The poem qualifies as a lyric: It is short and expresses the personal emotions of the nameless dead man and the unidentified group of people around him. In the authorial/autobiographical context, the poem arguably expresses Smith’s personal ideas about death and how she sometimes felt during her life.
The poem is also something of a parable—a story meant to teach the reader a lesson or illustrate some kind of complex truth. On a literal level, the poem is about a dying person. He is dead because the others thought he was waving at them when he was drowning and needed help. On a figurative level, the poem suggests that outward appearances are often deceiving and that the distress of others can be dangerously easy to overlook or ignore. People might think a person is fine (waving) when they are actually struggling (drowning) and in need of some help.
The poem starts with a declaration, “Nobody heard him, the dead man” (Line 1). The tone is stark. A man is dead, and he might have died because no one was around to communicate with him. In the following line, the speaker uses imagery—a picture—to clarify the condition of the dead man. The “dead man” is not actually dead yet because “still he lay moaning” (Line 2). Ironically, the dead man is alive: He is even expressing himself through his moans. Thus, the unidentified speaker is somewhat elusive and shares contradictory information about the man’s current state.
The poem’s narrative style blends together different voices and perspectives. There are no quotation marks, so it as if the speaker’s voice, the dead man’s voice, and the voice of the people are all one voice. However, the voices still maintain distinct tones that differentiate them. The speaker’s voice is factual and detached: They present the image and tell the reader who said what without offering their own opinion. The dead man’s voice is sad and desolate, while the group of onlookers have a somewhat condescending tone.
The dead man’s desolate tone manifests via his diction—the words he uses.

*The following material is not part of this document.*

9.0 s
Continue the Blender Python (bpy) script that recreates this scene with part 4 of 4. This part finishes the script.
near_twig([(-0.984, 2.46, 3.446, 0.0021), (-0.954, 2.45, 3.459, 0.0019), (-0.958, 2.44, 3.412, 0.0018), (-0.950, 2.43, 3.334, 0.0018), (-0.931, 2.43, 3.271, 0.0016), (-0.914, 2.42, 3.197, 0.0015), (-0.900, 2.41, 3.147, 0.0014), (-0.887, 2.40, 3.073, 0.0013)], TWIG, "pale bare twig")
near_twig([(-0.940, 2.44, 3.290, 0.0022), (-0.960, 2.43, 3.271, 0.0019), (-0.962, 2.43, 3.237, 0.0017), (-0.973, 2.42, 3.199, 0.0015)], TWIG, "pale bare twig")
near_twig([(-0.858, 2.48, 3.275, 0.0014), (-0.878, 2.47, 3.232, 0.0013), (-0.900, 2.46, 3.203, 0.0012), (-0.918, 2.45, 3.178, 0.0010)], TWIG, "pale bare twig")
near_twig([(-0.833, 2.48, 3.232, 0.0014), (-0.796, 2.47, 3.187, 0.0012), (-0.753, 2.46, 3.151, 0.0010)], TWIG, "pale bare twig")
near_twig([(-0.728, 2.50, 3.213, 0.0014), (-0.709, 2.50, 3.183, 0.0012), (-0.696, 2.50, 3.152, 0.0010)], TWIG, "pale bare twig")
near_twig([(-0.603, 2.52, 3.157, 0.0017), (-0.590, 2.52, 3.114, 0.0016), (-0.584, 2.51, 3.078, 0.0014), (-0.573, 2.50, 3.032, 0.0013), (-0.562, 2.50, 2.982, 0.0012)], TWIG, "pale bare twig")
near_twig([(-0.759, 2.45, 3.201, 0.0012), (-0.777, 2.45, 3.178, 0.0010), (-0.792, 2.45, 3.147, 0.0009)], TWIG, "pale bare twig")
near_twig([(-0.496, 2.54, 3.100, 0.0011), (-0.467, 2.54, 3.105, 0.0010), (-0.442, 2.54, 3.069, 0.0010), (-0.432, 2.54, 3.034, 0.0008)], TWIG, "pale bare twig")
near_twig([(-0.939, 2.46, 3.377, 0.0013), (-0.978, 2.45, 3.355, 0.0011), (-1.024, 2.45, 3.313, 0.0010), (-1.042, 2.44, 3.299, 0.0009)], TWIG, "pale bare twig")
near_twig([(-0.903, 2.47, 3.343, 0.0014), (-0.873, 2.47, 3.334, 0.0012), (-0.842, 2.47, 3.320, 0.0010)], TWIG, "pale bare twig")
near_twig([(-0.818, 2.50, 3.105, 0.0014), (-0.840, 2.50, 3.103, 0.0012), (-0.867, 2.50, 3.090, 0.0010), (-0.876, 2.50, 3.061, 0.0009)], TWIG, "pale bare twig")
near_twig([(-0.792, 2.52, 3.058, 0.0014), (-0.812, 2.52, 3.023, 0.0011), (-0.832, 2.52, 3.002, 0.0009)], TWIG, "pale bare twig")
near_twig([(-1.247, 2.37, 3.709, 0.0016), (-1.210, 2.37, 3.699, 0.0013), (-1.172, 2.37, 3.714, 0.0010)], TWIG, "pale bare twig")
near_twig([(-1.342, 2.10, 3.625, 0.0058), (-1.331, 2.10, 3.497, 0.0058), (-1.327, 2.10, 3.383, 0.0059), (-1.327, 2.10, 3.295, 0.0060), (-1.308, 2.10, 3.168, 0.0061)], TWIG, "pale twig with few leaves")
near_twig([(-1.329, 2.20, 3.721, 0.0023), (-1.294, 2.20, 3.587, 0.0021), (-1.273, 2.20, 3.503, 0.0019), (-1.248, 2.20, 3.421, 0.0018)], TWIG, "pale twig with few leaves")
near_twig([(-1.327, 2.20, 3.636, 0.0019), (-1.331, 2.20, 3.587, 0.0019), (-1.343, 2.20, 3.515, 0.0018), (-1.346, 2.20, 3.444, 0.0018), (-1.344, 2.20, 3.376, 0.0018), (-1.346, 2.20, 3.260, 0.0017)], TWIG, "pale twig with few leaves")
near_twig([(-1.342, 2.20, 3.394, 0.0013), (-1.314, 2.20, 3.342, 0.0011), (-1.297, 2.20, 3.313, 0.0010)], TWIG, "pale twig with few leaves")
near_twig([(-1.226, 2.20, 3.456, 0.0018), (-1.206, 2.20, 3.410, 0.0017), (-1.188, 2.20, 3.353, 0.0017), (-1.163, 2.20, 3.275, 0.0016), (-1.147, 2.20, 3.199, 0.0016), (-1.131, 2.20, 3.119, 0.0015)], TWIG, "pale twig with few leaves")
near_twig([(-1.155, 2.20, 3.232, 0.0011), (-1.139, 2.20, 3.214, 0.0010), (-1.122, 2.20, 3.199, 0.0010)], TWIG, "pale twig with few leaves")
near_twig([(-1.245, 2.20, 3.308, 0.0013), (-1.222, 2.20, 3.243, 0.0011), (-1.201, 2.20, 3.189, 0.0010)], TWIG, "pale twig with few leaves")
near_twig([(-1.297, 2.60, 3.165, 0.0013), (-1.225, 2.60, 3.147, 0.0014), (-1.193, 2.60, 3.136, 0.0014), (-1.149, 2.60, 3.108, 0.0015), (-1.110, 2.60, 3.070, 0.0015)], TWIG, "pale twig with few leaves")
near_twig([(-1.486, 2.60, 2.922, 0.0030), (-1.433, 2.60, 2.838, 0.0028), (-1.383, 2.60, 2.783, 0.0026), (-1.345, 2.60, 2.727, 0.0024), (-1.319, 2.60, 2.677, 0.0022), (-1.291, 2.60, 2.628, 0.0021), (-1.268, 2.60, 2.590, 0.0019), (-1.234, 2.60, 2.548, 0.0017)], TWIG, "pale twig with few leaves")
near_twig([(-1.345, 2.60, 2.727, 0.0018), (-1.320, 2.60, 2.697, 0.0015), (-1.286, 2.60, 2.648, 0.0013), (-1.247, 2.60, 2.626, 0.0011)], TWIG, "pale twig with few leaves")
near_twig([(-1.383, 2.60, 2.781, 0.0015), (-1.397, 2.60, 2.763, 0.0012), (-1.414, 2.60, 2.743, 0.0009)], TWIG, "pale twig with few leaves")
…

He says, “I was much further out than you thought / And not waving but drowning” (Lines 3-4). The dead man was isolated; he was away from the others. They knew he was away, but they did not notice the extent of his isolation. The misunderstanding sparks the poem’s central tragedy: They thought the dead man was swimming, but he was not making a friendly gesture (a wave)—instead, he was suffering (drowning).

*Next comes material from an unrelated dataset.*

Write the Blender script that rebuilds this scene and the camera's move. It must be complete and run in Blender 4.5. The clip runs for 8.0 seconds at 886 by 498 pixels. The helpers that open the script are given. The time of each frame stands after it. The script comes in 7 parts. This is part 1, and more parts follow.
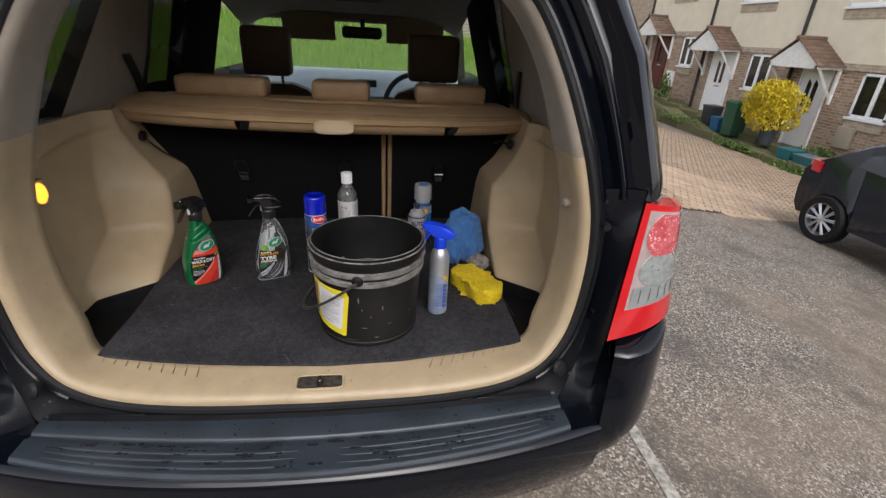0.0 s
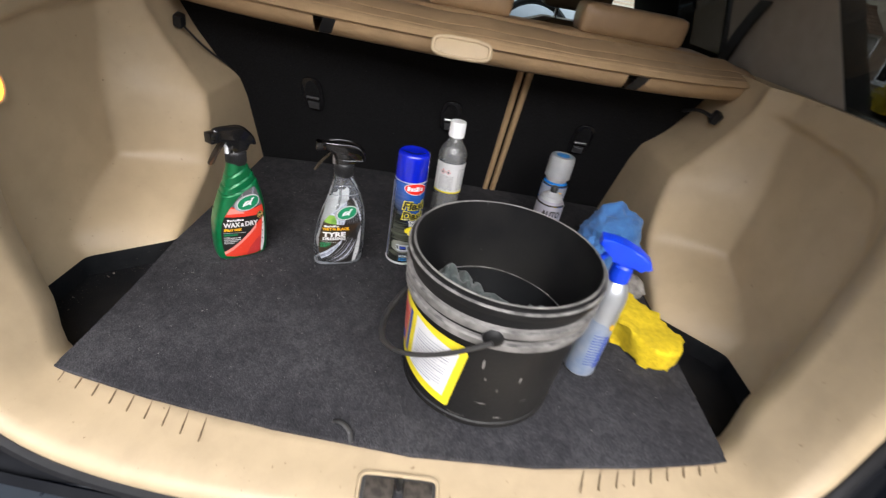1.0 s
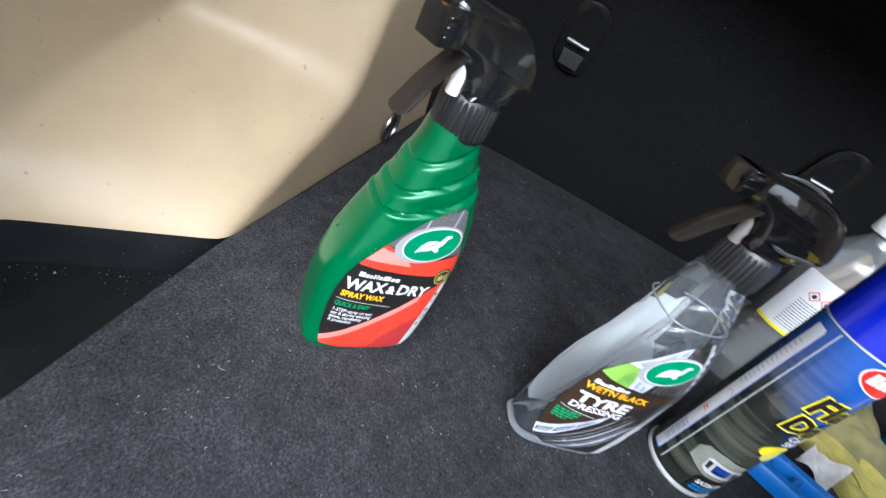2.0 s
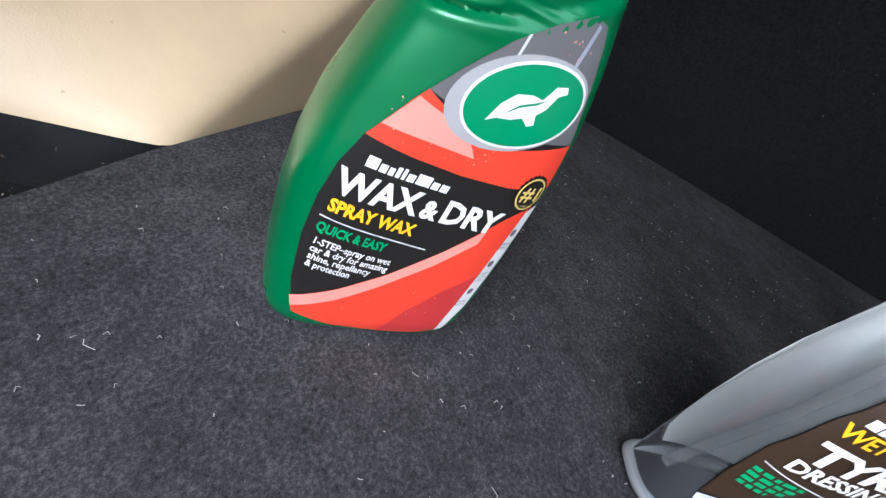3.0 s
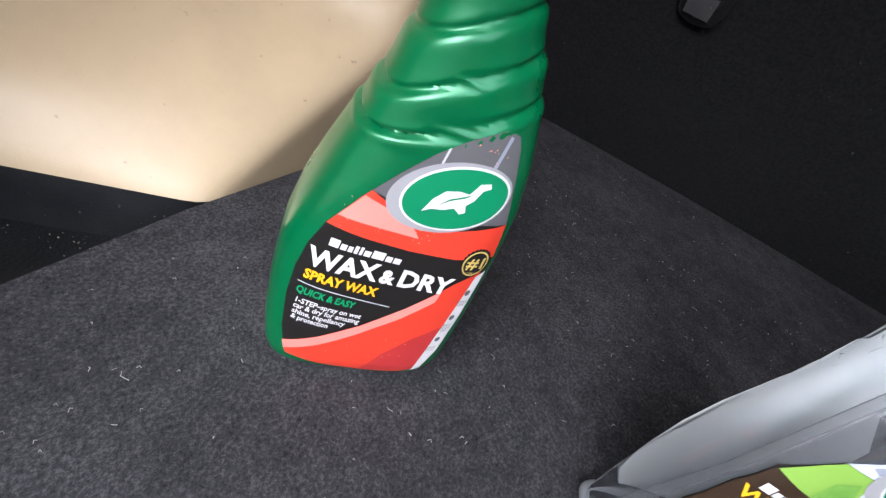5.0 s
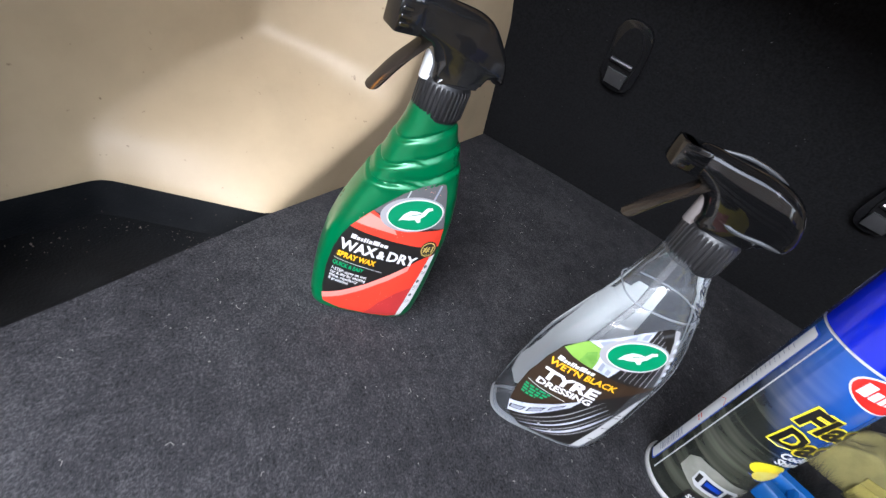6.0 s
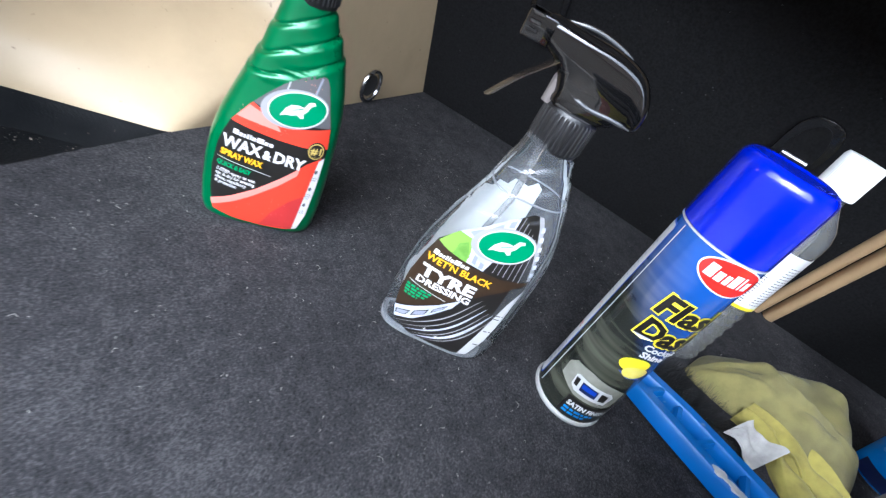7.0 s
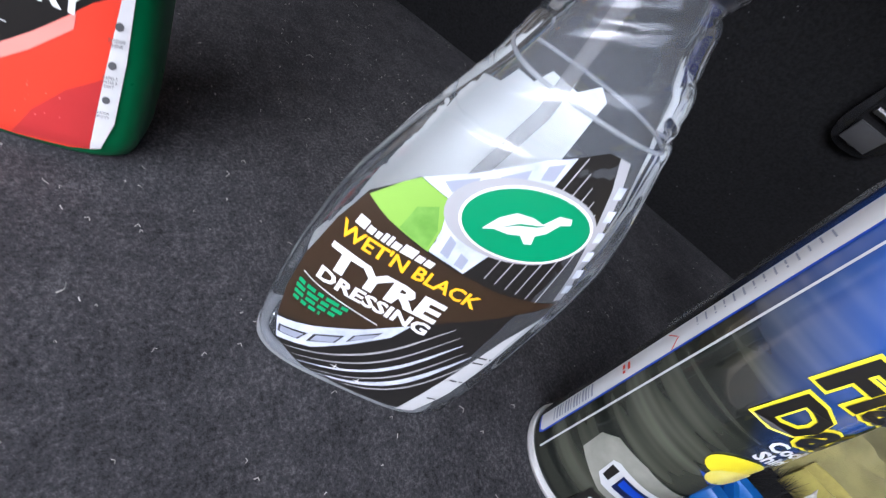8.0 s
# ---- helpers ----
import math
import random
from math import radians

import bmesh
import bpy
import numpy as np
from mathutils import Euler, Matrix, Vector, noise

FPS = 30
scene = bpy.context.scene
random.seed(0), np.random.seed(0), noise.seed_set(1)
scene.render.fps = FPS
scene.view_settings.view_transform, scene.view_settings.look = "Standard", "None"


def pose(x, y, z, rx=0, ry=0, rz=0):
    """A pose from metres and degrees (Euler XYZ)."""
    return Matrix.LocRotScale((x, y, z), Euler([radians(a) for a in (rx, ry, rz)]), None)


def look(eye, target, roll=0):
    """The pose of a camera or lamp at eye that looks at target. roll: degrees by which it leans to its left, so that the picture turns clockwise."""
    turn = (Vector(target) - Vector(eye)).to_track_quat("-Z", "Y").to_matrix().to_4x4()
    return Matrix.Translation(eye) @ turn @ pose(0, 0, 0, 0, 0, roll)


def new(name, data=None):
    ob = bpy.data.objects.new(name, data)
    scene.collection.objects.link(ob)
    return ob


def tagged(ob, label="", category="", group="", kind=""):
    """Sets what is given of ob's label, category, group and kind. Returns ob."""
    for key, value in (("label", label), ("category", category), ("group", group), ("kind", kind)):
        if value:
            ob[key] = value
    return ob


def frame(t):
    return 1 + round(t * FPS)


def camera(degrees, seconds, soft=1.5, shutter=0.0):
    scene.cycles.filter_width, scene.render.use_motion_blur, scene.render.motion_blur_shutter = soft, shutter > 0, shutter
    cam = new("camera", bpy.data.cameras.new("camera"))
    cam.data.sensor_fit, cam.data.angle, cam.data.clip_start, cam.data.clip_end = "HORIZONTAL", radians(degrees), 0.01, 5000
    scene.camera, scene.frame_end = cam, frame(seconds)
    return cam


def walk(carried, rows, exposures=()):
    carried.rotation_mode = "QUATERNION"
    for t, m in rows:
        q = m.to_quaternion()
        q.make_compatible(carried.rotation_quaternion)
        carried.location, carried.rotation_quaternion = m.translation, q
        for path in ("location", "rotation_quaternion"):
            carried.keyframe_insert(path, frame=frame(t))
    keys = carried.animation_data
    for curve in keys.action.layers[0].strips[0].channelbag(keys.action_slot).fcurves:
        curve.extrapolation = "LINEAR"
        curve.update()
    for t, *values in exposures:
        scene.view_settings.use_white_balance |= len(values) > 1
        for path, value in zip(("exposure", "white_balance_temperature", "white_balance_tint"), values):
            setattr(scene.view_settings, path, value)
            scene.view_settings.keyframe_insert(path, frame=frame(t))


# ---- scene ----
from itertools import product

# ---- camera and its walk ----
cam = camera(88.0, 8.0, soft=1.3, shutter=0.14)
PATH = [
    (0, (0.151, -0.956, 0.718), (0.413, 0.837, -0.127), 3.2),
    (0.3, (0.166, -0.805, 0.679), (0.419, 0.92, -0.301), 3.8),
    (0.5, (0.153, -0.724, 0.664), (0.366, 0.984, -0.354), 4.1),
    (0.7, (0.106, -0.633, 0.631), (0.266, 1.059, -0.422), 6.1),
    (1, (-0.015, -0.453, 0.583), (0.086, 1.242, -0.474), 11.0),
    (1.2, (-0.125, -0.289, 0.529), (-0.053, 1.408, -0.527), 15.4),
    (1.5, (-0.244, -0.079, 0.413), (-0.195, 1.608, -0.661), 19.5),
    (1.7, (-0.279, 0.005, 0.349), (-0.269, 1.653, -0.784), 23.4),
    (2, (-0.337, 0.079, 0.306), (-0.421, 1.716, -0.839), 30.1),
    (2.2, (-0.347, 0.114, 0.277), (-0.481, 1.747, -0.871), 32.3),
    (3.3, (-0.332, 0.199, 0.156), (-0.624, 1.792, -1.017), 27.7),
    (3.5, (-0.331, 0.206, 0.159), (-0.654, 1.792, -1.017), 26.3),
    (4, (-0.33, 0.212, 0.161), (-0.707, 1.772, -1.032), 25.1),
    (4.2, (-0.329, 0.211, 0.164), (-0.73, 1.761, -1.034), 24.5),
    (5.3, (-0.296, 0.168, 0.254), (-0.768, 1.685, -0.96), 26.2),
    (5.5, (-0.284, 0.149, 0.284), (-0.758, 1.67, -0.926), 26.3),
    (5.8, (-0.256, 0.107, 0.325), (-0.773, 1.632, -0.861), 25.0),
    (6, (-0.236, 0.065, 0.324), (-0.744, 1.595, -0.859), 25.9),
    (6.5, (-0.189, 0.04, 0.34), (-0.727, 1.59, -0.804), 26.9),
    (6.6, (-0.184, 0.061, 0.354), (-0.739, 1.628, -0.760), 23.3),
    (6.7, (-0.163, 0.052, 0.354), (-0.706, 1.600, -0.786), 21.4),
    (6.8, (-0.142, 0.044, 0.330), (-0.674, 1.591, -0.818), 22.7),
    (6.9, (-0.134, 0.052, 0.307), (-0.630, 1.613, -0.839), 26.4),
    (7, (-0.134, 0.073, 0.295), (-0.558, 1.658, -0.849), 29.1),
    (7.1, (-0.134, 0.106, 0.280), (-0.534, 1.701, -0.859), 29.6),
    (7.2, (-0.148, 0.147, 0.263), (-0.471, 1.765, -0.867), 31.7),
    (7.3, (-0.157, 0.180, 0.250), (-0.447, 1.817, -0.866), 32.2),
    (7.5, (-0.175, 0.217, 0.234), (-0.388, 1.858, -0.89), 33.6),
    (7.7, (-0.18, 0.219, 0.224), (-0.359, 1.838, -0.936), 35.2),
    (8, (-0.172, 0.228, 0.193), (-0.325, 1.832, -0.992), 39.0),
]
EXPOSURES = [(0.0, 0.98, 6450, 13), (0.5, 1.66, 5950, 9), (1.0, 1.94, 6350, 12), (1.5, 2.14, 5700, 10), (2.0, 2.52, 5550, 8), (3.5, 2.29, 5750, 12), (4.0, 2.29, 5850, 14), (5.5, 2.39, 5800, 13), (6.0, 2.49, 5700, 11), (6.5, 2.79, 5550, 9), (7.0, 2.74, 5450, 8), (7.5, 2.59, 5550, 12), (8.0, 2.49, 5650, 14)]
walk(cam, [(t, look(e, g, r)) for t, e, g, r in PATH], EXPOSURES)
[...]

The speaker’s peculiar attitude towards dialogue continues in Stanza 2 when the people start speaking without an introduction. The reader has to wait till the end of the stanza to find out that there is a group of nameless people around the dead man. The lack of quotation marks and the absent attribution at the start of the stanza reinforce the poem’s bewildering tone. It is as if Smith wants to make the reader as confused as the dead man and the people. She wants to bring the reader into the muddled environment.
When the other people speak, their tone is somewhat patronizing. They say, “Poor chap, he always loved larking / And now he’s dead” (Lines 5-6). The “poor chap” label turns him into an object of pity. It makes him seem helpless and somewhat pathetic. The detail about “larking” (Line 5) furthers their superior tone. They insinuate that it is not their fault he is dead—it is his fault, because he loved “larking” or doing mischievous things. The knowledge of the dead man’s larks indicates that the people have a personal relationship with him. They are not strangers, as they claim to be familiar with his personality.
The people continue their pompous tone when they state, “It must have been too cold for him his heart gave way” (Line 7). The others create a cause of death that has little to do with why the dead man drowned. The presumptuous tone makes the nameless people appear obtuse and unthoughtful; they are still searching for excuses as to why they did not recognize the man’s distress and intervene.
The dead man has to correct the other people. The tone becomes argumentative. The others think they know why the dead man is moaning, and the dead man has to counter their assumption. Once again, the speaker does not introduce who is speaking. This time, the speaker waits until the second line in the stanza where they add, in a parenthetical, that these words belong to the dead man. He says, “Oh, no no no, it was too cold always” (Line 9, emphasis added). The dead man has always felt isolated or left out in the cold. He explains, “I was much too far out all my life / And not waving but drowning” (Lines 11-12, emphasis added). Thus, the poem features repetition: Lines 11-12 repeat, with slightly different wording, what the dead man told the people in Lines 3-4. The appearance of repetition reinforces the inattentiveness of the group and points to some of the poem's key themes, such as misunderstanding, loneliness, and the different meanings behind death.